A block of data>
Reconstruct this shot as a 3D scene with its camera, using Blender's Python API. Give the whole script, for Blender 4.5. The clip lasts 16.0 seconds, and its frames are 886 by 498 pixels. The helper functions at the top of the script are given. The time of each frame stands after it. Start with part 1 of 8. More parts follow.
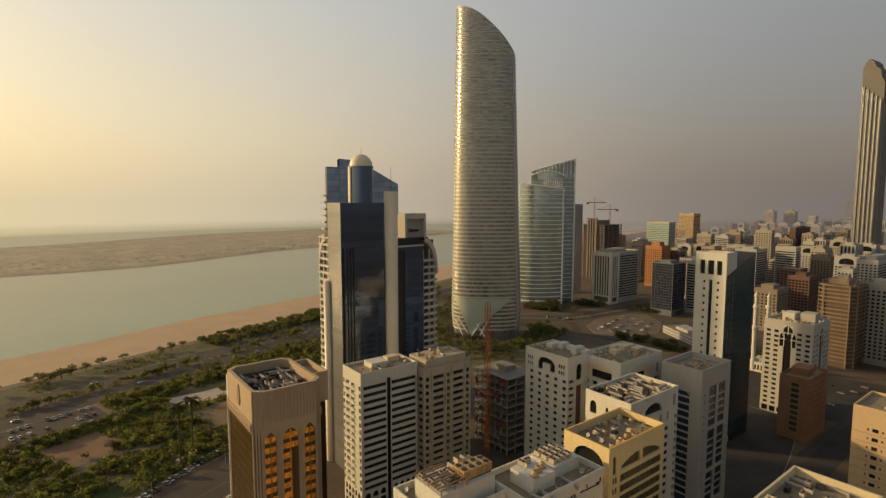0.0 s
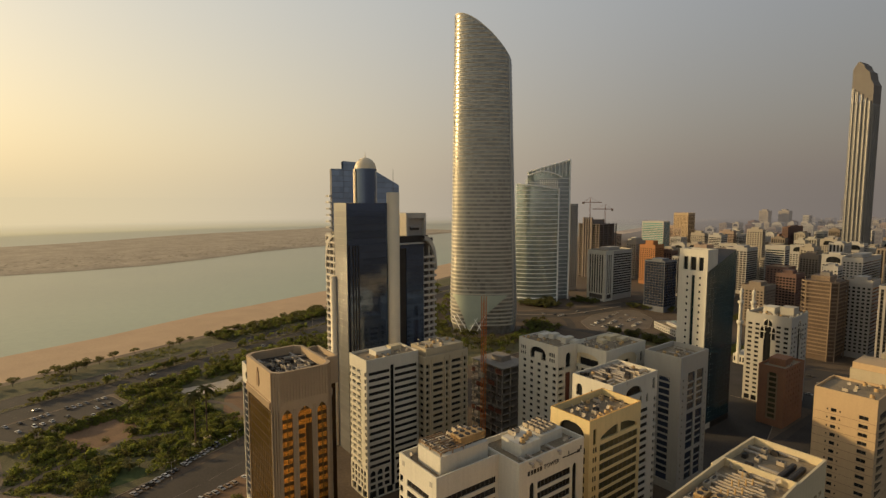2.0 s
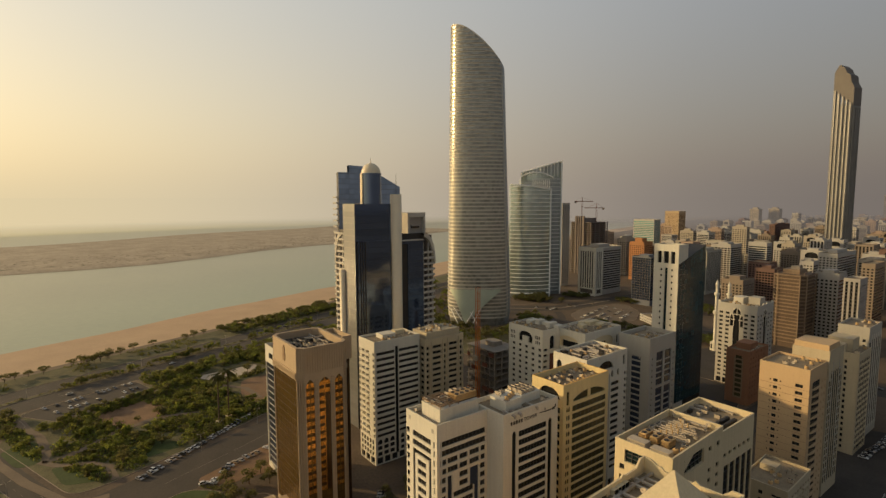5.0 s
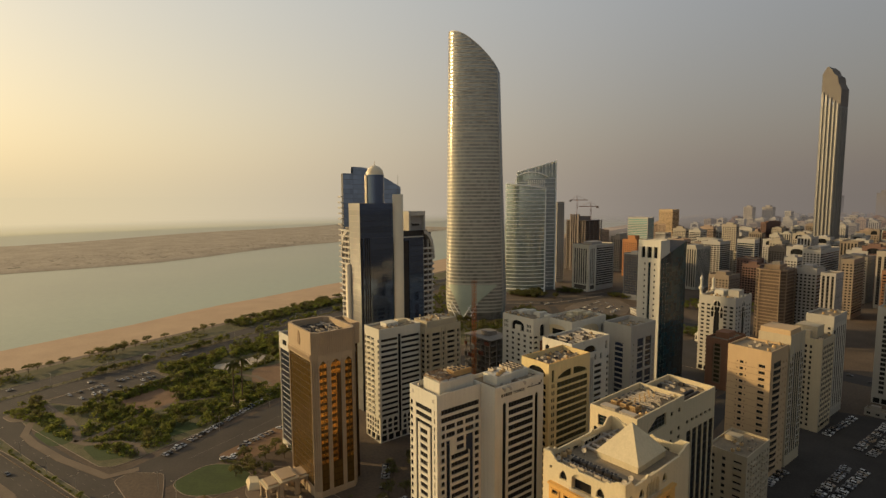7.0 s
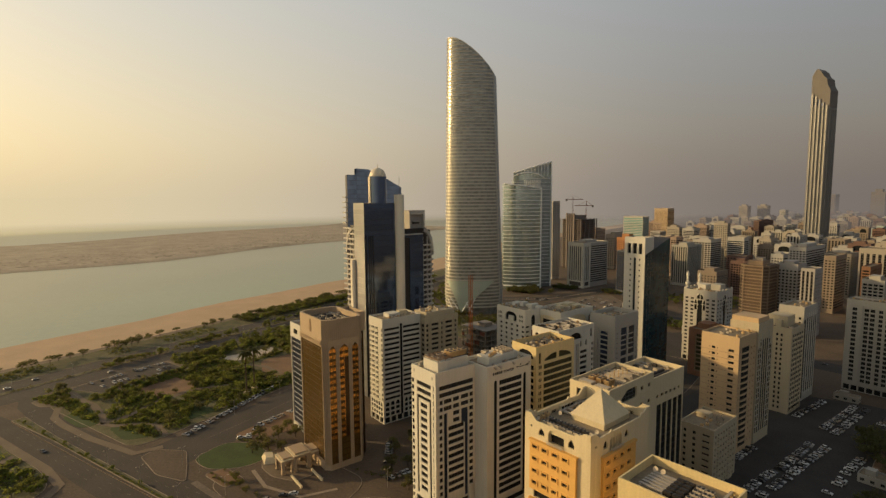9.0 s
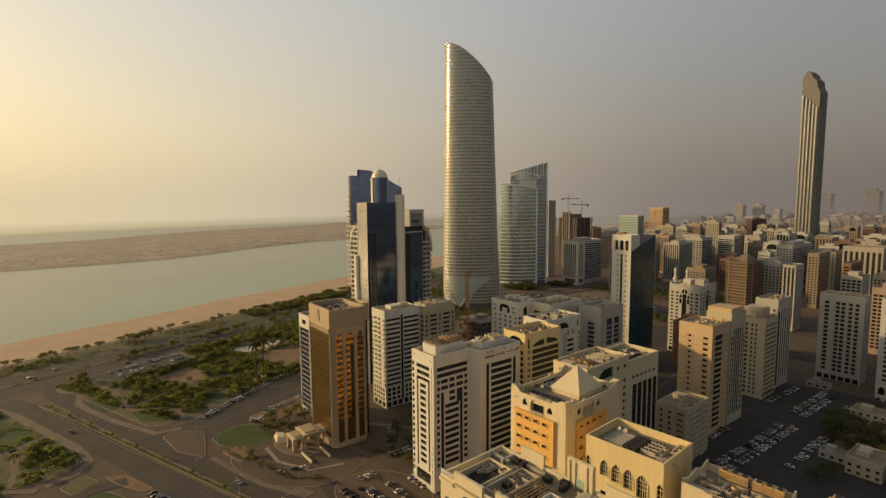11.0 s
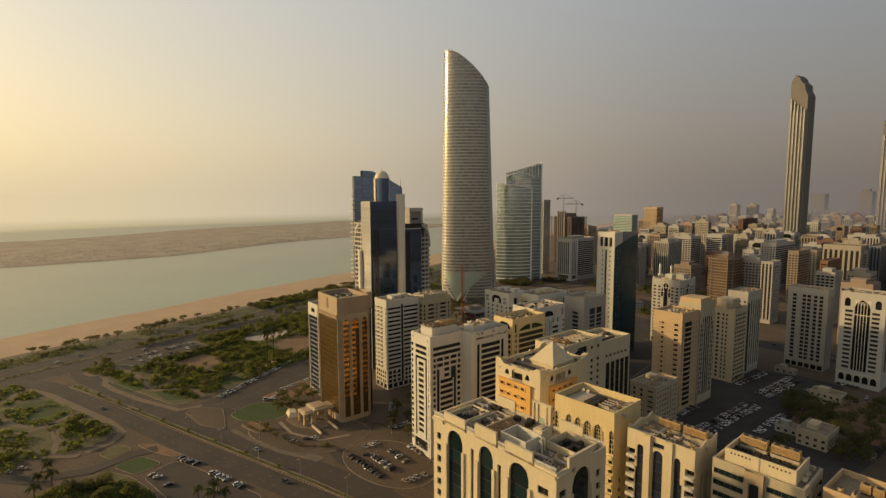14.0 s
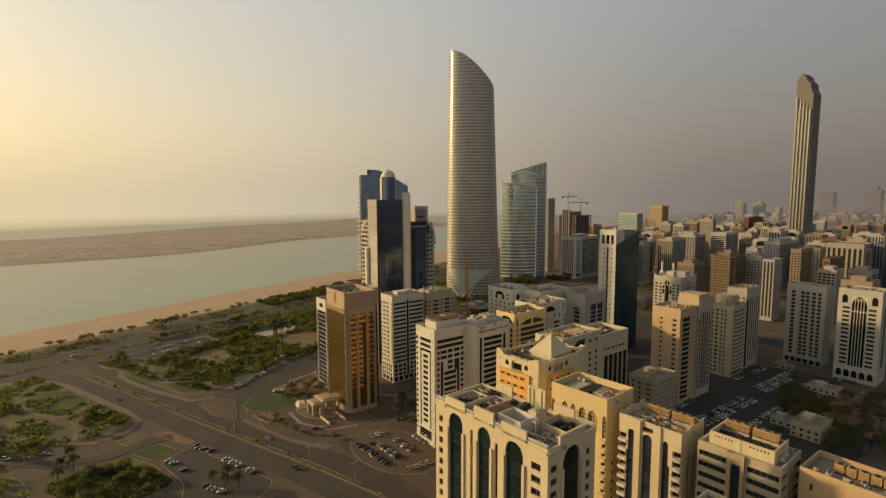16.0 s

* * *

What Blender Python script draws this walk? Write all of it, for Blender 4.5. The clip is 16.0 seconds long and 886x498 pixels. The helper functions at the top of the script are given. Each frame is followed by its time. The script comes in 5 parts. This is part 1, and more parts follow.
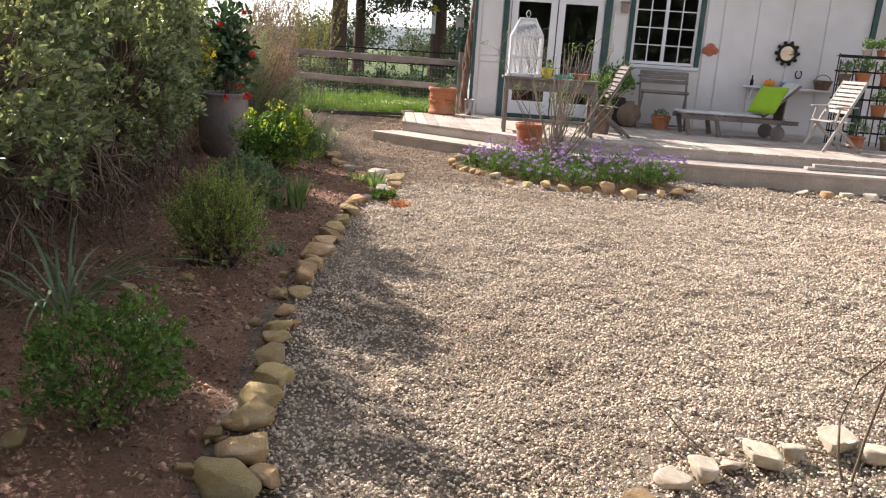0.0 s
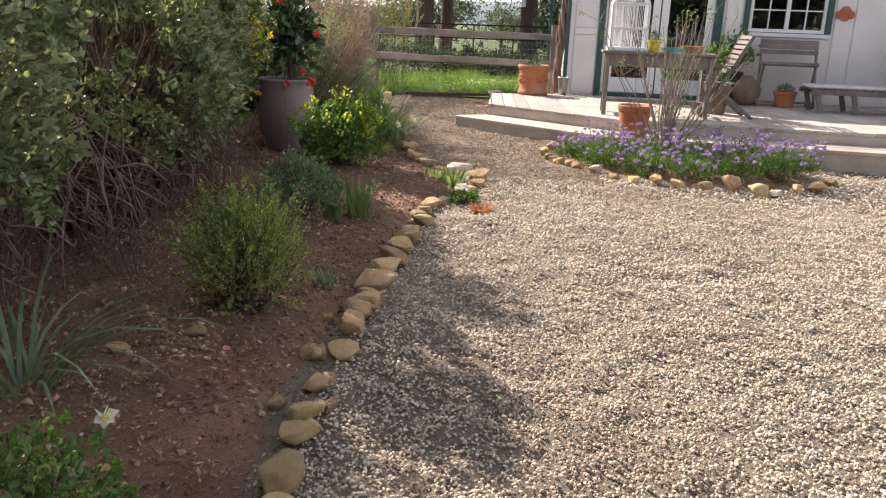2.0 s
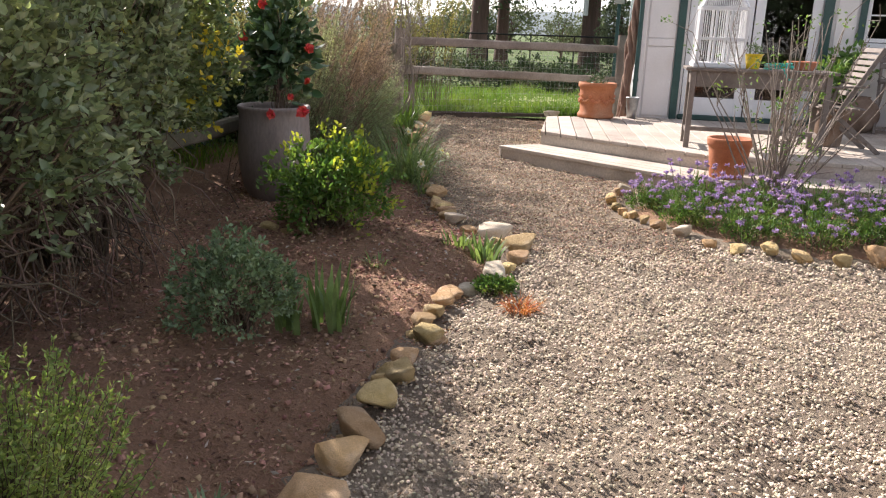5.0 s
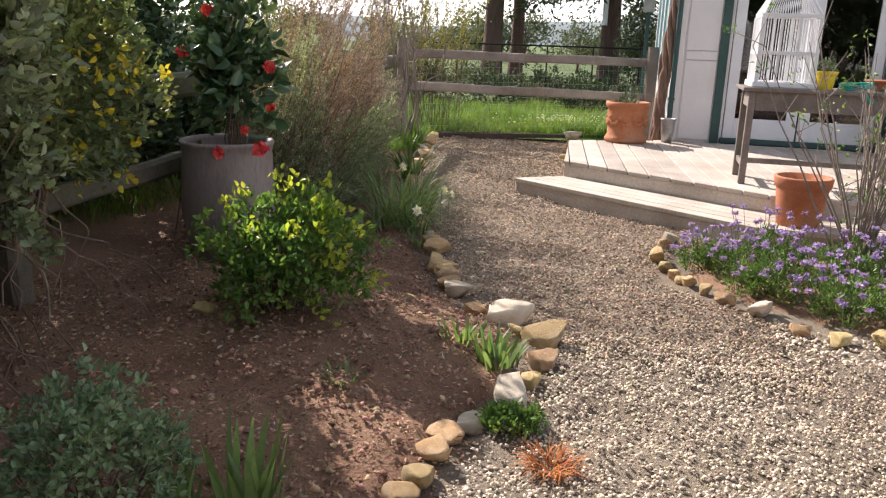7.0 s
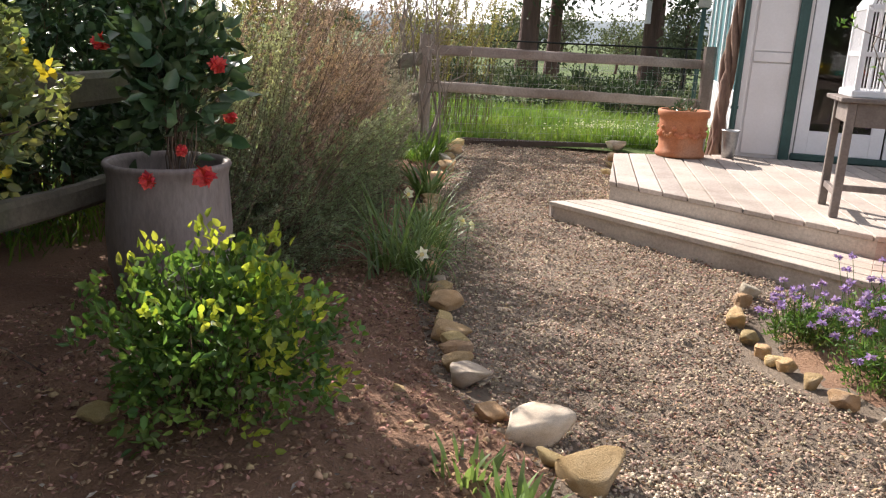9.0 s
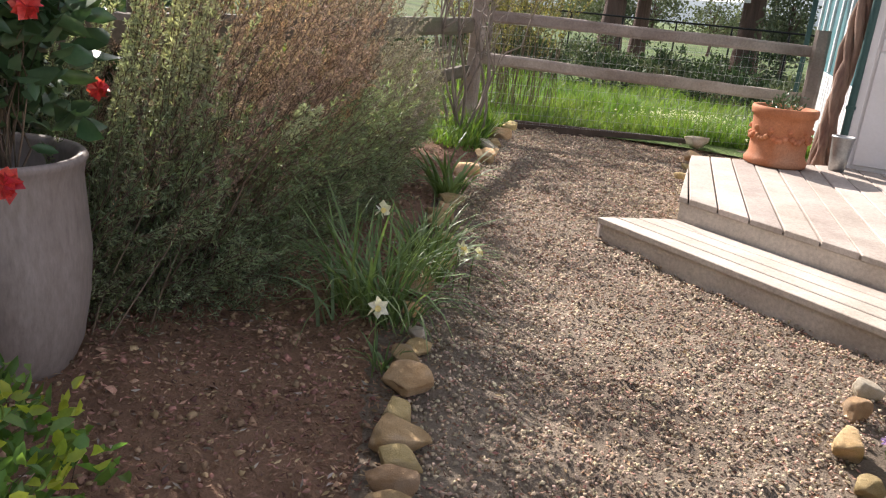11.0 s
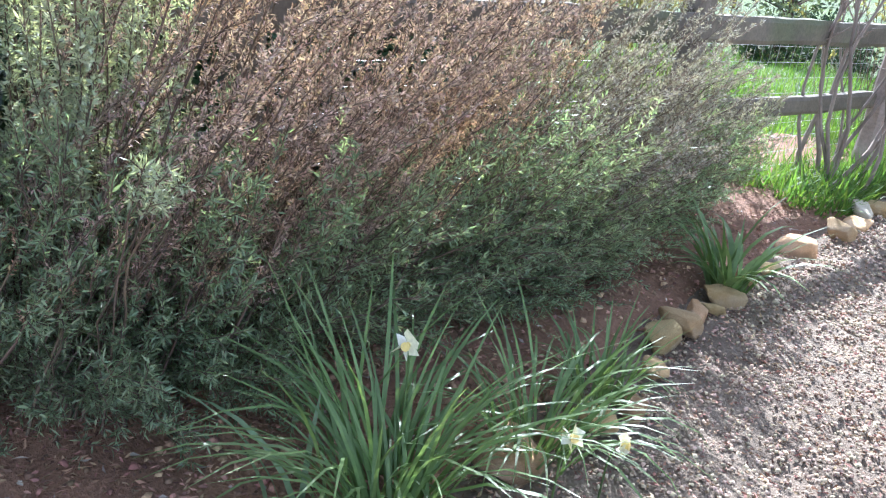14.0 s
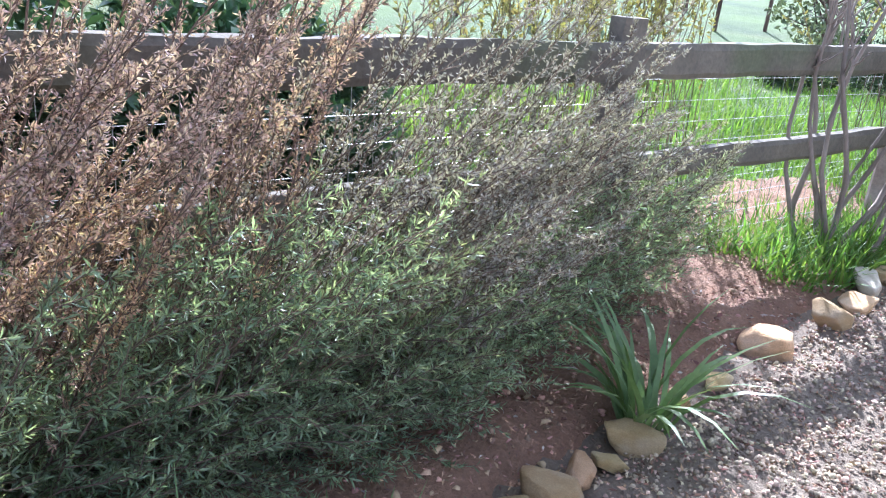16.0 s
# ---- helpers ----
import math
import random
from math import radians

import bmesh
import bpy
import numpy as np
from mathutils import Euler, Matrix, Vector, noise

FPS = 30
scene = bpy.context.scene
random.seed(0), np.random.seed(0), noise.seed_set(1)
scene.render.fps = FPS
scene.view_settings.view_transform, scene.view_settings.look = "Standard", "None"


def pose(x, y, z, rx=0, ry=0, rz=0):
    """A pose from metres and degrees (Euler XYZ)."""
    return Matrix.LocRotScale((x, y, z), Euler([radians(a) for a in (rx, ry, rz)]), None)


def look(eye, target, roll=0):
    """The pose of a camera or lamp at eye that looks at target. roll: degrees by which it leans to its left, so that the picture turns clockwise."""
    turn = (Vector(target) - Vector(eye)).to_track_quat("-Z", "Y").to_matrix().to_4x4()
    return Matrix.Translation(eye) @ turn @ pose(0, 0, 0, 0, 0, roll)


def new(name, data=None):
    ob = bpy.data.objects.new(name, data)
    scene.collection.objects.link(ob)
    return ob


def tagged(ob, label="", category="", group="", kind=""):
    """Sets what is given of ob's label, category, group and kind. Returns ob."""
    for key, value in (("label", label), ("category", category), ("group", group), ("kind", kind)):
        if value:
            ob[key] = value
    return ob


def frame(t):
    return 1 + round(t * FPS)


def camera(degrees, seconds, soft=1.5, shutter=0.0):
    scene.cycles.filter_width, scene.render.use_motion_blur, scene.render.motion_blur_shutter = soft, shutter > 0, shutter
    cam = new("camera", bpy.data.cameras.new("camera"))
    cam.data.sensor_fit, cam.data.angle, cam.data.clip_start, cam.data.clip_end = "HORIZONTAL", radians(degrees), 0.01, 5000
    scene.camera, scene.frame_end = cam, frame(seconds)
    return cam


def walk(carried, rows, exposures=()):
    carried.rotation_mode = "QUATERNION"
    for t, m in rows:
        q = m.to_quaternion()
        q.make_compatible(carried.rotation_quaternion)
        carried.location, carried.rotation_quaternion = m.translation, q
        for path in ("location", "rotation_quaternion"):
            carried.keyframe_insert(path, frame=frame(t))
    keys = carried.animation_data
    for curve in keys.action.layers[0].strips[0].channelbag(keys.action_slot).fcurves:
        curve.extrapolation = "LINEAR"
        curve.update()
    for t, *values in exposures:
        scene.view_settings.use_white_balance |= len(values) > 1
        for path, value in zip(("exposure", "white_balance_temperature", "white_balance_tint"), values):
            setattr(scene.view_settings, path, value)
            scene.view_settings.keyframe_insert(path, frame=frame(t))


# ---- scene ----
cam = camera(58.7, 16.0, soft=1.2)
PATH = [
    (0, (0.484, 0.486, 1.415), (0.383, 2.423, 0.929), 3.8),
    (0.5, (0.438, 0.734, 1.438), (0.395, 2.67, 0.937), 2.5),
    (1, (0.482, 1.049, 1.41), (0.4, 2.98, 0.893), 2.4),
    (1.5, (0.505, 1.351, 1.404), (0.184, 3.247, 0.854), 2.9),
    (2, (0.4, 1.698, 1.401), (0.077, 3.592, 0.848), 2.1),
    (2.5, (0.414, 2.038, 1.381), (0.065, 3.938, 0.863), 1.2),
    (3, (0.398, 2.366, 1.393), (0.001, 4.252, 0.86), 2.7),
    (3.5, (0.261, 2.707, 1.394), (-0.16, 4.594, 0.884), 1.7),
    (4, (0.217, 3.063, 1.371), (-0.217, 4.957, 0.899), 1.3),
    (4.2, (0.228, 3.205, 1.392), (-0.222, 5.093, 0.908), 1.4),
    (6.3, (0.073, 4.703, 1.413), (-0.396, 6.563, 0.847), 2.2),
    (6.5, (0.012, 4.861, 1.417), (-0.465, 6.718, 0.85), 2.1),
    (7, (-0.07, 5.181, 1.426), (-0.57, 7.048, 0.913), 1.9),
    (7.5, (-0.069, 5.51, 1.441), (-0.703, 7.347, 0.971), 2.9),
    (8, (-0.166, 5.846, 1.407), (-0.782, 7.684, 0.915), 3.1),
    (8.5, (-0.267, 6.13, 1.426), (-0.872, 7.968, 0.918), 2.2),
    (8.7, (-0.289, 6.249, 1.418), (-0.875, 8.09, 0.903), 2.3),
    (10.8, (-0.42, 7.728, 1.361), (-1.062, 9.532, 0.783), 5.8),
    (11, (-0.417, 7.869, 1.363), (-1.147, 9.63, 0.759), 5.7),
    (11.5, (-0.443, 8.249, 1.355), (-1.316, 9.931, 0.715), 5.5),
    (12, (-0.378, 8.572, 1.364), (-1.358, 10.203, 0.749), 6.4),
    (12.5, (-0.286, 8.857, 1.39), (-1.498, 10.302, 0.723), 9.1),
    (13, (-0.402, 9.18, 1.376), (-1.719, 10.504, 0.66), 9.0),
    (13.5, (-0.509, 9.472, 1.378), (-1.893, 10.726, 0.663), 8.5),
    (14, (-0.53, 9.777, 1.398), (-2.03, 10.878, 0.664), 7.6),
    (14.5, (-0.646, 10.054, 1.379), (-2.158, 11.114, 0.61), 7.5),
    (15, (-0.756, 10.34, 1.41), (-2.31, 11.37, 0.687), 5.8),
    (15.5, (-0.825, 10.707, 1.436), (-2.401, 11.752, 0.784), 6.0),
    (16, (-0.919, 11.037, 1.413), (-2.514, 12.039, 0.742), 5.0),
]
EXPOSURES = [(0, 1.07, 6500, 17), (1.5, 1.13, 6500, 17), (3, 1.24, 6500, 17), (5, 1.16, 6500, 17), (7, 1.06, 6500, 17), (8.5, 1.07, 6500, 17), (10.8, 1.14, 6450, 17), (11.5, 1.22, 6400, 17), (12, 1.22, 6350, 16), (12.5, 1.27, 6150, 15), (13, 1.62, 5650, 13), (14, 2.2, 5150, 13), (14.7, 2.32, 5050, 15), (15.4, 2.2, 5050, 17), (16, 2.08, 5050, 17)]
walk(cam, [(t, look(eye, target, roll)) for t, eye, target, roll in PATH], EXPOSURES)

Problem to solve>
Locate each line with the word "import" and copy it.

Answer for the task>
import math
import random
from math import radians
import bmesh
import bpy
import numpy as np
from mathutils import Euler, Matrix, Vector, noise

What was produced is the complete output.